> [Your objective] Produce a word-for-word copy of the listing below without its pictures.

> [Data extract]

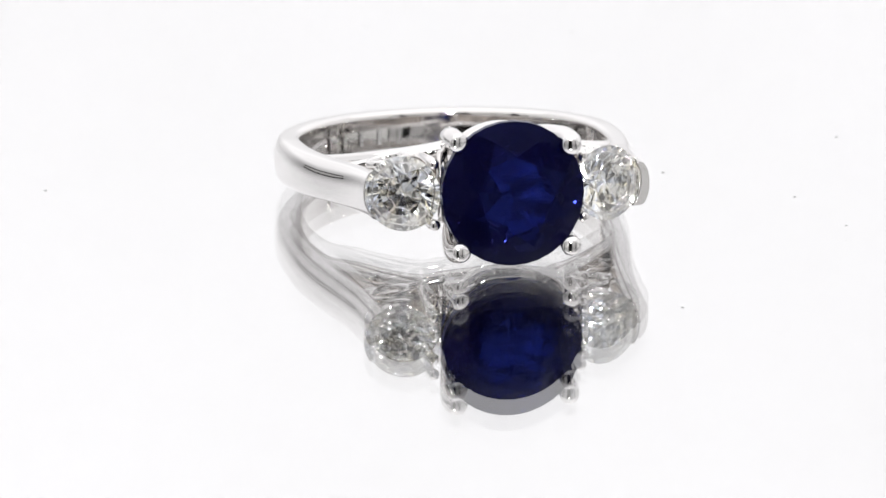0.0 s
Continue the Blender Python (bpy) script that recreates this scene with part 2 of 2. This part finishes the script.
def patch(name, corners, label):
    """A flat dark piece on the wall, from its corners in bearing and height."""
    bm = bmesh.new()
    sweep(bm, [[on_wall(az, el, r) for az, el in corners] for r in (WALL_R - 0.008, WALL_R - 0.005)])
    ob = new(name, mesh_of(name, bm, BLACK, False))
    return tagged(ob, label=label, category="tent opening", kind="structure")


def piping(corners, width=0.5):
    """Dark piping from corner to corner on the wall."""
    for (a0, e0), (a1, e1) in zip(corners, corners[1:]):
        n = 6
        bm = bmesh.new()
        d = Vector((a1 - a0, e1 - e0)).normalized() * width
        loops = []
        for i in range(n + 1):
            a, e = a0 + (a1 - a0) * i / n, e0 + (e1 - e0) * i / n
            loops.append([on_wall(a - d.y, e + d.x, WALL_R - 0.004), on_wall(a + d.y, e - d.x, WALL_R - 0.004), on_wall(a + d.y, e - d.x, WALL_R - 0.001), on_wall(a - d.y, e + d.x, WALL_R - 0.001)])
        sweep(bm, loops)
        ob = new("trim", mesh_of("trim", bm, BLACK, False))
        tagged(ob, label="dark piping of a folded tent corner", category="piping", kind="structure")


# black pieces on the cloth stand in for the darkness in the slits
patch("tent_slit", [(-44, -0.3), (-51, 13), (-55.5, 33), (-61, 34), (-58.5, 14), (-56, -0.3)], "dark slit between two cloths of the light tent")
patch("tent_slit", [(31, -0.3), (36, 16), (42, 33), (45.5, 34), (40, 12), (37.5, -0.3)], "dark slit between two cloths of the light tent")
piping([(-28, -0.3), (-34, 13), (-41, 26), (-50, 33), (-60, 33.5), (-65, 22), (-66, 10), (-63, -0.3)])
piping([(17, -0.3), (27, 13), (36, 26), (44, 33.5), (48, 20), (50, 7), (49, -0.3)])


def disc(name, radius, z0, z1, mat, label, category, n=96, smooth=False):
    bm = bmesh.new()
    loops = [[(radius * math.cos(2 * math.pi * k / n), radius * math.sin(2 * math.pi * k / n), z) for k in range(n)] for z in (z0, z1)]
    sweep(bm, loops)
    ob = new(name, mesh_of(name, bm, mat, smooth))
    return tagged(ob, label=label, category=category, kind="structure")


disc("ceiling", SHELL_R + 0.004, SHELL_TOP, SHELL_TOP + 0.006, TOP_LIGHT, "glowing white diffuser top of the light tent", "light tent")
disc("table_top", 0.70, -0.030, -0.00205, TABLE, "white painted table under the light tent", "table")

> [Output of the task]
0.0 s
Continue the Blender Python (bpy) script that recreates this scene with part 2 of 2. This part finishes the script.
def patch(name, corners, label):
    """A flat dark piece on the wall, from its corners in bearing and height."""
    bm = bmesh.new()
    sweep(bm, [[on_wall(az, el, r) for az, el in corners] for r in (WALL_R - 0.008, WALL_R - 0.005)])
    ob = new(name, mesh_of(name, bm, BLACK, False))
    return tagged(ob, label=label, category="tent opening", kind="structure")


def piping(corners, width=0.5):
    """Dark piping from corner to corner on the wall."""
    for (a0, e0), (a1, e1) in zip(corners, corners[1:]):
        n = 6
        bm = bmesh.new()
        d = Vector((a1 - a0, e1 - e0)).normalized() * width
        loops = []
        for i in range(n + 1):
            a, e = a0 + (a1 - a0) * i / n, e0 + (e1 - e0) * i / n
            loops.append([on_wall(a - d.y, e + d.x, WALL_R - 0.004), on_wall(a + d.y, e - d.x, WALL_R - 0.004), on_wall(a + d.y, e - d.x, WALL_R - 0.001), on_wall(a - d.y, e + d.x, WALL_R - 0.001)])
        sweep(bm, loops)
        ob = new("trim", mesh_of("trim", bm, BLACK, False))
        tagged(ob, label="dark piping of a folded tent corner", category="piping", kind="structure")


# black pieces on the cloth stand in for the darkness in the slits
patch("tent_slit", [(-44, -0.3), (-51, 13), (-55.5, 33), (-61, 34), (-58.5, 14), (-56, -0.3)], "dark slit between two cloths of the light tent")
patch("tent_slit", [(31, -0.3), (36, 16), (42, 33), (45.5, 34), (40, 12), (37.5, -0.3)], "dark slit between two cloths of the light tent")
piping([(-28, -0.3), (-34, 13), (-41, 26), (-50, 33), (-60, 33.5), (-65, 22), (-66, 10), (-63, -0.3)])
piping([(17, -0.3), (27, 13), (36, 26), (44, 33.5), (48, 20), (50, 7), (49, -0.3)])


def disc(name, radius, z0, z1, mat, label, category, n=96, smooth=False):
    bm = bmesh.new()
    loops = [[(radius * math.cos(2 * math.pi * k / n), radius * math.sin(2 * math.pi * k / n), z) for k in range(n)] for z in (z0, z1)]
    sweep(bm, loops)
    ob = new(name, mesh_of(name, bm, mat, smooth))
    return tagged(ob, label=label, category=category, kind="structure")


disc("ceiling", SHELL_R + 0.004, SHELL_TOP, SHELL_TOP + 0.006, TOP_LIGHT, "glowing white diffuser top of the light tent", "light tent")
disc("table_top", 0.70, -0.030, -0.00205, TABLE, "white painted table under the light tent", "table")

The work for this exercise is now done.